Allen and the Cowboys (8-6 in 2016) travel to face Iowa on Saturday, their only road game against a Power Five opponent (though they do get Oregon at home Sept. 16).
The Hawkeyes aren’t just any Big Ten defense, either. They bring back a host of starters from last year’s unit, which ranked 13th nationally in scoring defense (18.8 points allowed per game) and held Michigan and Nebraska to just 23 combined points in home wins to close out 2016.
But the 6-foot-5 Allen is a darling of the mock drafts for a reason, and Iowa will be without suspended cornerback Manny Rugamba.
“He can throw the ball down the middle, he can throw it outside really well, he can pull it down and run,” Iowa coach Kirk Ferentz said of Allen. “If you’re not on top of your game with the rush … you’re going to get hurt.
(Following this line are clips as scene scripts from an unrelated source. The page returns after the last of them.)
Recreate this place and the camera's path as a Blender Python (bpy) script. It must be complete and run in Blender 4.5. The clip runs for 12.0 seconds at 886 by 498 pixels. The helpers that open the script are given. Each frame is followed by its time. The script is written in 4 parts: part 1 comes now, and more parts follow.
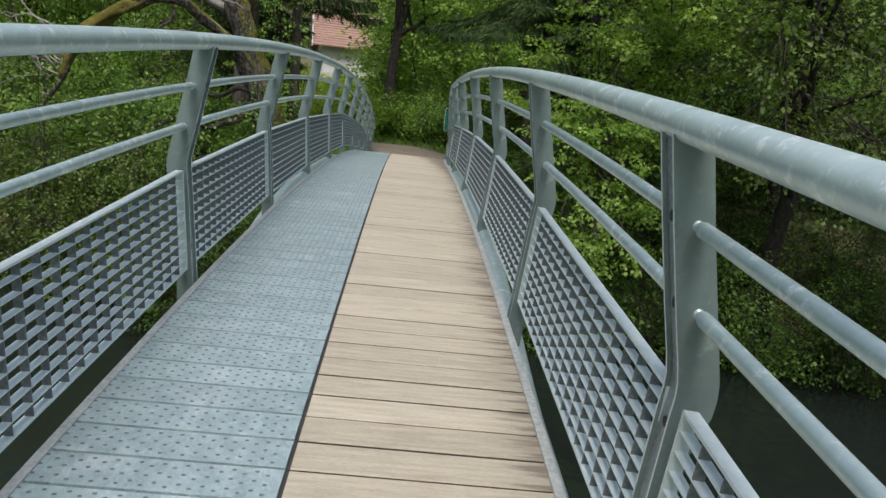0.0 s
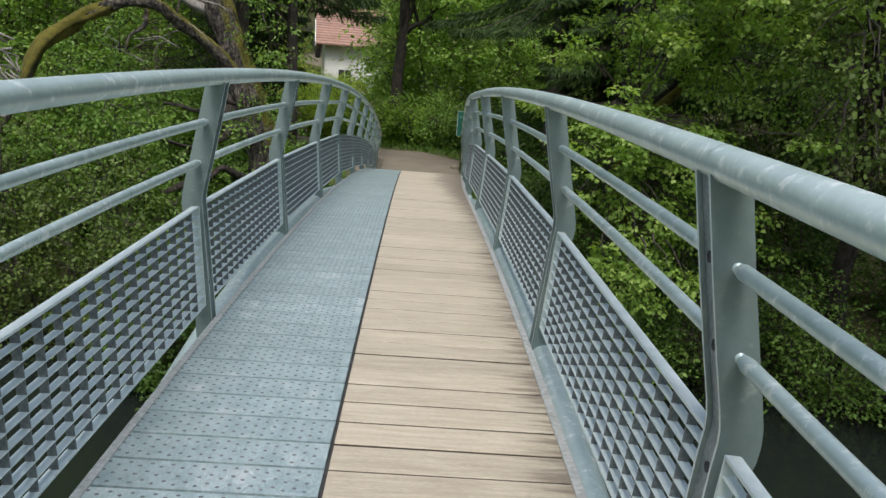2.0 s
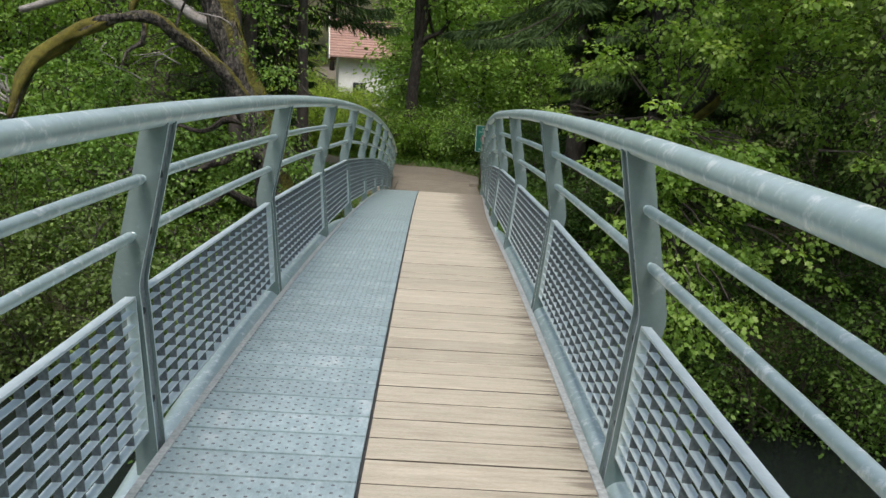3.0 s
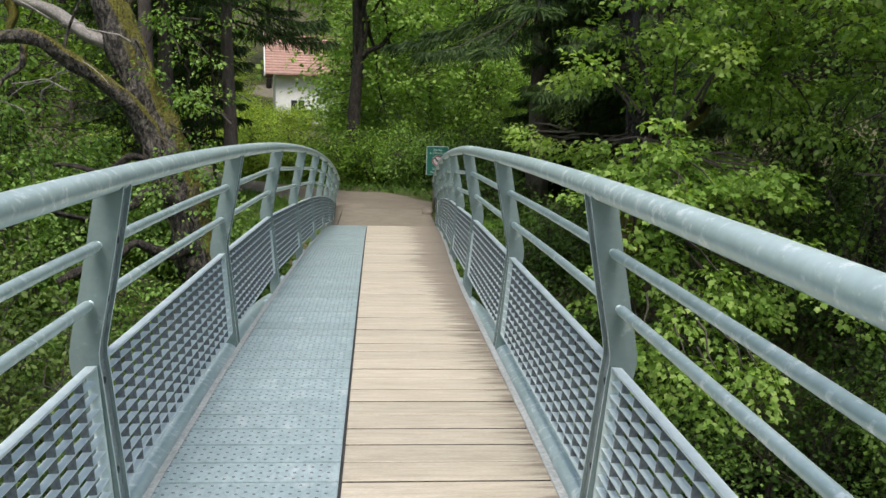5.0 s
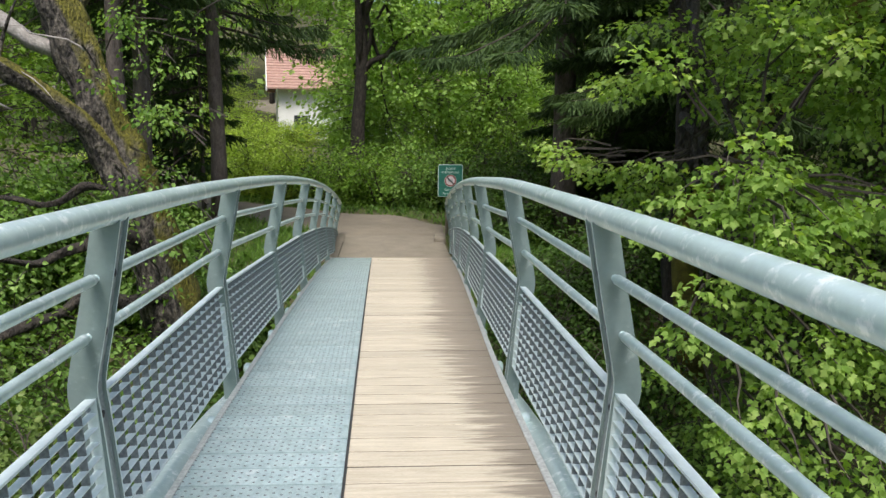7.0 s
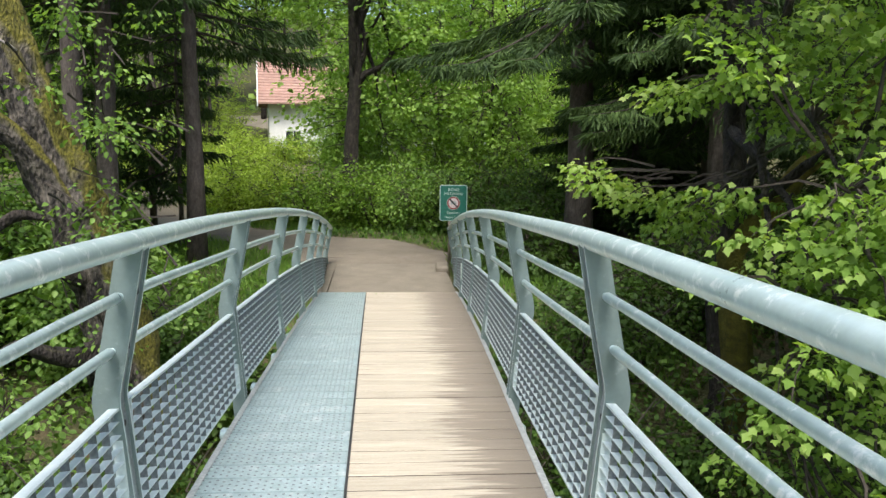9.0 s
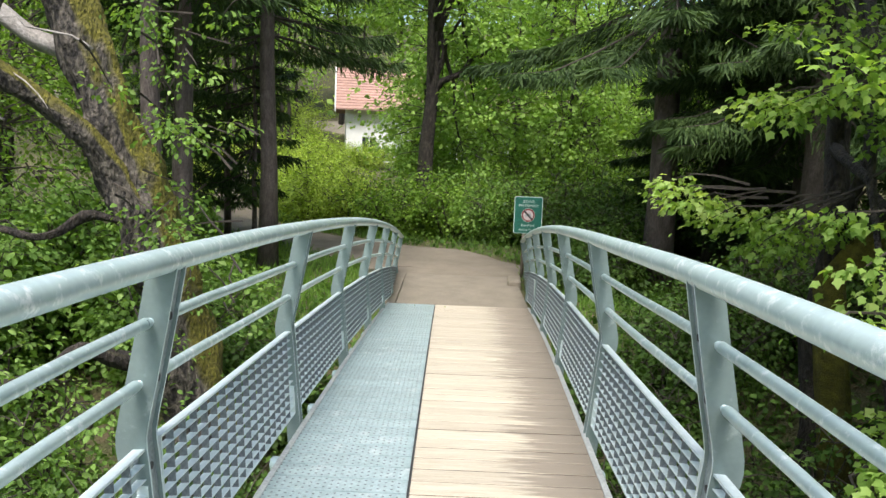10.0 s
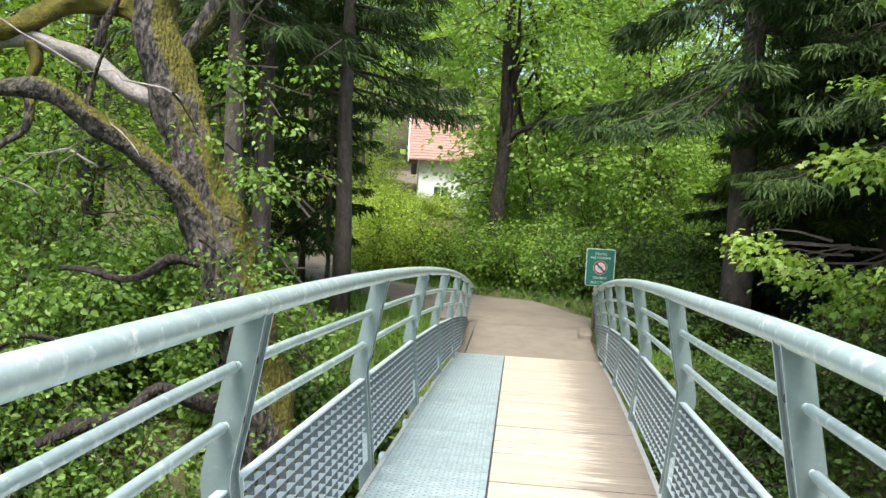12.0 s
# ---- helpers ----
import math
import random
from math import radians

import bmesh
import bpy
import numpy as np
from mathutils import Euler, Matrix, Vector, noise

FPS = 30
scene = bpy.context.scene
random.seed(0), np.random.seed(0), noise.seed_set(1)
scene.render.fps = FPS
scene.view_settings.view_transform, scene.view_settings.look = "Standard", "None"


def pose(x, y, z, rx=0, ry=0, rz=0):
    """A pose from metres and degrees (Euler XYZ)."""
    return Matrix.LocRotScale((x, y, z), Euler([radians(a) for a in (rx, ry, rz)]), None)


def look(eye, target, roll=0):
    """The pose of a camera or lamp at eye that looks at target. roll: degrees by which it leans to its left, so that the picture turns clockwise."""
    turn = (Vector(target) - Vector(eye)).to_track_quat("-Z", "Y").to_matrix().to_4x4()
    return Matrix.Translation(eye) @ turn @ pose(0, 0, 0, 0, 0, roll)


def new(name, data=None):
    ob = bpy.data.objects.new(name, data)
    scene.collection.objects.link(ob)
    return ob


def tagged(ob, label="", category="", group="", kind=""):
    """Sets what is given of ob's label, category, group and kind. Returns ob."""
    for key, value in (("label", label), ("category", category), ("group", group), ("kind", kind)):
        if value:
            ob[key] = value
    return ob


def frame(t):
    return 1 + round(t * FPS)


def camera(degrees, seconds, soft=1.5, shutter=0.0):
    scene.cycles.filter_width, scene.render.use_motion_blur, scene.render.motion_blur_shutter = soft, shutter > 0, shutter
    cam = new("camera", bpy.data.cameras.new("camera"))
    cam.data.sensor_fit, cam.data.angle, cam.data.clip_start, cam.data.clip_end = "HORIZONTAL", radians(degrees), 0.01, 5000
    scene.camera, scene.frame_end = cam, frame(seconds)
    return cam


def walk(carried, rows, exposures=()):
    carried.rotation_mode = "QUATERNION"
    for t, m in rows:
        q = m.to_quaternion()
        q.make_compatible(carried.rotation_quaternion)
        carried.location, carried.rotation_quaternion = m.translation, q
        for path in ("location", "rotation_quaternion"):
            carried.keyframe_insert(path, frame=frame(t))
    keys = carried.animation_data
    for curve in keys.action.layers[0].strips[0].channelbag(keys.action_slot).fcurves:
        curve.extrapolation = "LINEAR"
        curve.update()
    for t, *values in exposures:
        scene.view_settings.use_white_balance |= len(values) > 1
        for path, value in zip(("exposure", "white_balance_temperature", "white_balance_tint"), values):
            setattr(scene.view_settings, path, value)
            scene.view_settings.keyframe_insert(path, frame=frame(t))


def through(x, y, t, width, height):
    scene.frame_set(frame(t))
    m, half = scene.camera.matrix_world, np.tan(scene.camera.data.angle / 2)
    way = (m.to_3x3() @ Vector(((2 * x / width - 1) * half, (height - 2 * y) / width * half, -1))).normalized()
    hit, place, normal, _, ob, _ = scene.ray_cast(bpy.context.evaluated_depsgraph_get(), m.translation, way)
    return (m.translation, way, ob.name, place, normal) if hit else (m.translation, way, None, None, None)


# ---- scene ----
cam = camera(56.5, 12.0)
PATH = [
    (0, (0.328, -0.85, 1.351), (0.435, 1.11, 0.966), 6.3),
    (0.5, (0.316, -0.388, 1.395), (0.365, 1.581, 1.044), 6.6),
    (1, (0.336, 0.138, 1.434), (0.57, 2.1, 1.122), 7.3),
    (1.5, (0.345, 0.669, 1.493), (0.466, 2.628, 1.104), 7.9),
    (2, (0.292, 1.216, 1.538), (0.369, 3.174, 1.135), 4.4),
    (2.5, (0.311, 1.732, 1.569), (0.453, 3.689, 1.182), 4.7),
    (3, (0.256, 2.266, 1.603), (0.291, 4.229, 1.221), 3.6),
    (3.2, (0.257, 2.467, 1.631), (0.349, 4.426, 1.237), 1.8),
    (4.8, (0.171, 4.043, 1.704), (0.348, 6.005, 1.358), 1.5),
    (5, (0.198, 4.307, 1.718), (0.356, 6.27, 1.369), 1.6),
    (5.5, (0.204, 4.831, 1.711), (0.336, 6.799, 1.378), 1.4),
    (6, (0.266, 5.374, 1.72), (0.49, 7.334, 1.393), 1.1),
    (6.5, (0.257, 5.854, 1.713), (0.416, 7.824, 1.403), 0.8),
    (6.7, (0.243, 6.049, 1.72), (0.381, 8.019, 1.407), 0.8),
    (8.3, (0.206, 7.458, 1.704), (0.35, 9.425, 1.371), 0.5),
    (8.5, (0.226, 7.644, 1.715), (0.367, 9.612, 1.387), 0.9),
    (9, (0.198, 7.987, 1.701), (0.349, 9.961, 1.42), 0.8),
    (9.5, (0.19, 8.207, 1.699), (0.438, 10.173, 1.426), 0.9),
    (10, (0.201, 8.38, 1.703), (0.179, 10.362, 1.438), 2.2),
    (10.5, (0.172, 8.405, 1.701), (-0.113, 10.37, 1.467), 1.5),
    (11, (0.172, 8.379, 1.71), (-0.157, 10.34, 1.5), 2.1),
    (11.5, (0.164, 8.367, 1.711), (-0.12, 10.339, 1.528), 2.4),
    (12, (0.168, 8.347, 1.711), (-0.026, 10.331, 1.558), 2.9),
]
walk(cam, [(t, look(eye, target, roll)) for t, eye, target, roll in PATH],
     exposures=((0.0, -0.1), (3.0, 0.06), (5.5, 0.34), (9.5, 0.8), (10.5, 0.94), (12.0, 1.1)))

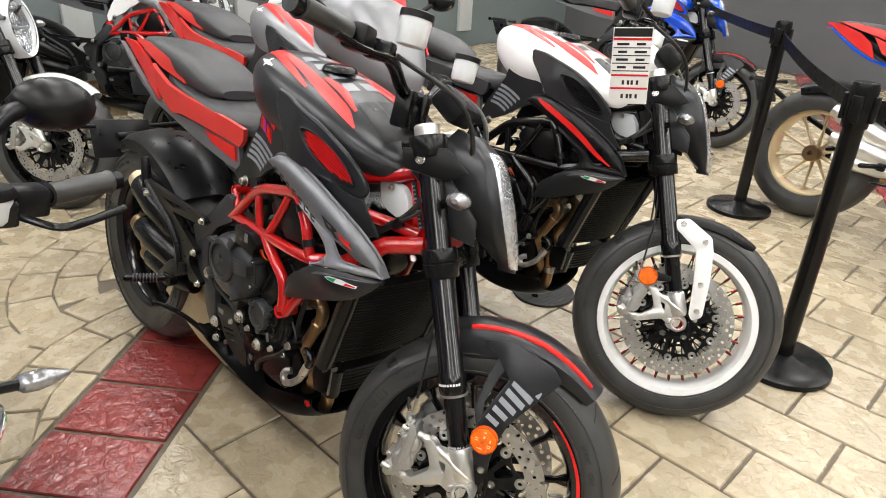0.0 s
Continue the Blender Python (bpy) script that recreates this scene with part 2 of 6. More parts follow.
def cut_hole(own, hole):
    """Takes a hole out of a flat sheet in x, z."""
    for k in range(len(hole)):
        a, b = Vector((hole[k][0], 0, hole[k][1])), Vector((hole[k - 1][0], 0, hole[k - 1][1]))
        d = (b - a).normalized()
        bmesh.ops.bisect_plane(own, geom=own.verts[:] + own.edges[:] + own.faces[:], plane_co=a, plane_no=Vector((-d.z, 0, d.x)))
    gone = [f for f in own.faces if inside_poly(f.calc_center_median().x, f.calc_center_median().z, hole)]
    bmesh.ops.delete(own, geom=gone, context="FACES")


def holed_prism(poly, hole, y0, y1, bm=None):
    own = B()
    own.faces.new([own.verts.new((x, y0, z)) for x, z in poly])
    cut_hole(own, hole)
    ret = bmesh.ops.extrude_face_region(own, geom=own.faces[:])
    for v in (g for g in ret["geom"] if isinstance(g, bmesh.types.BMVert)):
        v.co.y = y1
    return merge(own, bm)


def sheet(poly, fy, step=0.02, thick=0.004, bm=None, hole=None):
    """A curved panel: a polygon in x, z cut fine, laid on y = fy(x, z), with thickness."""
    own = B()
    own.faces.new([own.verts.new((x, 0, z)) for x, z in poly])
    for axis, i in ((Vector((1, 0, 0)), 0), (Vector((0, 0, 1)), 2)):
        lo, hi = min(v.co[i] for v in own.verts), max(v.co[i] for v in own.verts)
        k = lo + step
        while k < hi - step * 0.3:
            bmesh.ops.bisect_plane(own, geom=own.verts[:] + own.edges[:] + own.faces[:], plane_co=axis * k, plane_no=axis)
            k += step
    if hole:
        cut_hole(own, hole)
    for v in own.verts:
        v.co.y = fy(v.co.x, v.co.z)
    bmesh.ops.recalc_face_normals(own, faces=own.faces)
    bmesh.ops.solidify(own, geom=own.faces[:], thickness=thick)
    return merge(own, bm)


def skin(first, second, fy, bulge=0.0, roll=0.0, thick=0.004, steps=5, across=9, bm=None):
    """A curved panel between two paired edge lines in x, z, bulging outwards and rolled in at its first edge."""
    own = B()
    a, b = smooth_rings(first, steps), smooth_rings(second, steps)
    rows = []
    for p, q in zip(a, b):
        row = []
        for k in range(across + 1):
            t = k / across
            x, z = p * (1 - t) + q * t
            row.append(own.verts.new((x, fy(x, z) - bulge * 4 * t * (1 - t) + roll * max(0.0, 1 - t / 0.3) ** 2, z)))
        rows.append(row)
    for r, q in zip(rows, rows[1:]):
        for k in range(across):
            own.faces.new((r[k], r[k + 1], q[k + 1], q[k]))
    bmesh.ops.remove_doubles(own, verts=own.verts, dist=1e-5)
    bmesh.ops.recalc_face_normals(own, faces=own.faces)
    if sum(f.normal.y for f in own.faces) > 0:
        bmesh.ops.reverse_faces(own, faces=own.faces[:])
    bmesh.ops.solidify(own, geom=own.faces[:], thickness=thick)
    return merge(own, bm)


def loft(rings, bm=None, caps=True):
    bm = bm or B()
    vs = [[bm.verts.new(p) for p in r] for r in rings]
    n = len(vs[0])
    for a, b in zip(vs, vs[1:]):
        for k in range(n):
            bm.faces.new((a[k], a[(k + 1) % n], b[(k + 1) % n], b[k]))
    if caps:
        bm.faces.new(vs[0][::-1])
        bm.faces.new(vs[-1])
    return bm


def oval(x, zc, hw, hh, e=2.5, n=24, yc=0.0, tilt=0.0):
    """A rounded ring across the x axis."""
    out = []
    for k in range(n):
        a = 2 * math.pi * k / n
        c, s = math.cos(a), math.sin(a)
        y = hw * math.copysign(abs(c) ** (2 / e), c)
        z = hh * math.copysign(abs(s) ** (2 / e), s)
        out.append(Vector((x + tilt * z, yc + y, zc + z)))
    return out


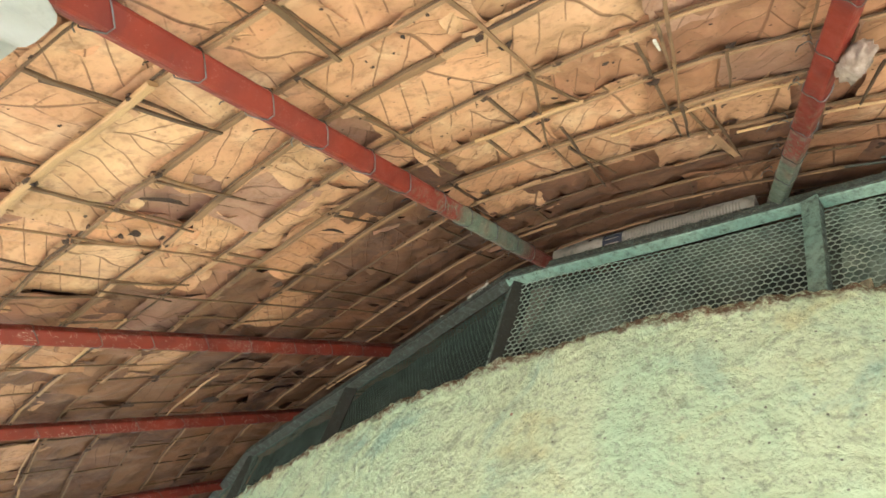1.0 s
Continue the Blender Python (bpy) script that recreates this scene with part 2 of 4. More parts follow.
def wall_material():
    """Lime-washed mud plaster: pale yellow green, with green, teal and ochre stains, pits and a dirty rim."""
    m = Mat("lime_washed_plaster", 0.9)
    p = m.xyz()
    big, mid, fine = m.noise(2.6, 5, 0.6, dist=0.4), m.noise(9.0, 6, 0.65, dist=0.6), m.noise(38.0, 9, 0.78)
    c = m.mix(m.ramp(big, 0.38, 0.62), (0.585, 0.80, 0.52), (0.70, 0.83, 0.53))
    c = m.mix(m.ramp(m.noise(4.1, 5, 0.6, dist=0.8), 0.52, 0.70, 0.0, 0.75), c, (0.33, 0.56, 0.43))
    c = m.mix(m.ramp(m.noise(5.3, 4, 0.6, dist=0.5), 0.60, 0.74, 0.0, 0.6), c, (0.64, 0.60, 0.26))
    c = m.mix(m.ramp(mid, 0.52, 0.70, 0.0, 0.42), c, (0.36, 0.44, 0.27))
    c = m.mix(m.ramp(fine, 0.50, 0.63, 0.0, 0.62), c, (0.28, 0.36, 0.21))
    c = m.mix(m.ramp(m.noise(85.0, 6, 0.8), 0.56, 0.68, 0.0, 0.5), c, (0.82, 0.84, 0.60))
    c = m.mix(m.math("MULTIPLY", m.ramp(m.voro(42.0), 0.05, 0.13, 0.8, 0.0), m.ramp(m.noise(6.0, 3), 0.42, 0.52)), c, (0.07, 0.065, 0.04))
    c = m.mix(m.ramp(m.voro(9.0), 0.018, 0.034, 0.9, 0.0), c, (0.36, 0.15, 0.08))
    # earth that crumbled onto the rim
    rim = m.math("ADD", p[2], m.math("MULTIPLY_ADD", m.noise(16.0, 7, 0.75), 0.10, -0.05))
    c = m.mix(m.math("MULTIPLY", m.ramp(rim, 2.592, 2.612), m.ramp(m.noise(45.0, 6, 0.8), 0.38, 0.55)), c, m.mix(fine, (0.12, 0.065, 0.035), (0.24, 0.15, 0.075)))
    # a patch where the wash has fallen off
    dx = m.math("MULTIPLY", m.math("SUBTRACT", p[0], 1.0), 2.3)
    dz = m.math("MULTIPLY", m.math("SUBTRACT", p[2], 2.636), 6.5)
    d = m.math("SQRT", m.math("ADD", m.math("MULTIPLY", dx, dx), m.math("MULTIPLY", dz, dz)))
    d = m.math("ADD", d, m.math("MULTIPLY_ADD", m.noise(24.0, 6, 0.75), 1.5, -0.75))
    c = m.mix(m.ramp(d, 0.80, 1.15, 0.92, 0.0), c, m.mix(m.ramp(m.noise(46.0, 7, 0.72, dist=0.15), 0.44, 0.58), (0.05, 0.038, 0.022), (0.50, 0.48, 0.29)))
    m.color(c)
    h = m.math("ADD", m.math("MULTIPLY", mid, 0.35), m.math("MULTIPLY_ADD", fine, 0.9, m.math("MULTIPLY_ADD", m.noise(150.0, 5, 0.75), 0.80, m.math("MULTIPLY", m.voro(70.0), 0.35))))
    return m.bump(h, 1.0, 0.018).m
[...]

And then if you’re not covering guys tightly, you’re going to get hurt there, too.”
The Hawkeyes will have a brand new face at quarterback, as Ferentz named sophomore Nate Stanley as his starter on Monday.
Here are some things to consider as the Cowboys and Hawkeyes prepare to kick off 2017:
BUTLER AND WADLEY
Iowa is the only team in the country with two 1,000-yard rushers from 2016 back for this season — although only one of them was with the Hawkeyes last season. James Butler, who ran for over 1,300 yards in 2016 for Nevada , joined Iowa as a graduate transfer. He, fellow senior Akrum Wadley and a deep and experienced offensive line should help give the Hawkeyes one of the nation’s better running attacks. The hope is that Wadley and Butler can help Stanley ease into his new role. “It would certainly help us if we can do that. But then every opponent we play knows that, too,” Ferentz said.
The Cowboys were just 101st nationally in scoring defense in 2016 after allowing 34.1 points a game. But eight starters return on that side of the ball, led by junior strong safety Andrew Wingard. He was voted the Mountain West’s preseason defensive player of the year.
“We really believe we’ll be much improved on defense,” Wyoming coach Craig Bohl said.
Rugamba, whose late interception helped Iowa upset Michigan last fall, is expected to play a key role at some point for the Hawkeyes after they lost Desmond King and Greg Mabin to the NFL. Sophomore Michael Ojemudia will start at cornerback with Rugamba out, along with junior corner Josh Jackson and safeties Jake Gervase and Miles Taylor.
SHADES OF BIG BEN?
Ferentz has seen a lot of things in his 18-plus years at Iowa, including a situation similar to Saturday’s matchup with Allen. In 2003, Iowa opened at home against Miami (Ohio) and talented young quarterback Ben Roethlisberger. The Hawkeyes got the better of the future Super Bowl champion, picking Roethlisberger off four times in a 21-3 win.
HE SAID IT
“I’m a dumb line coach, but I look at the quarterback and say ‘Geez, that guy is pretty good,’ and it was kind of the same way with Roethlisberger. That in itself gets your attention. But as I said earlier, they’re much more than one player.” — Ferentz on Wyoming.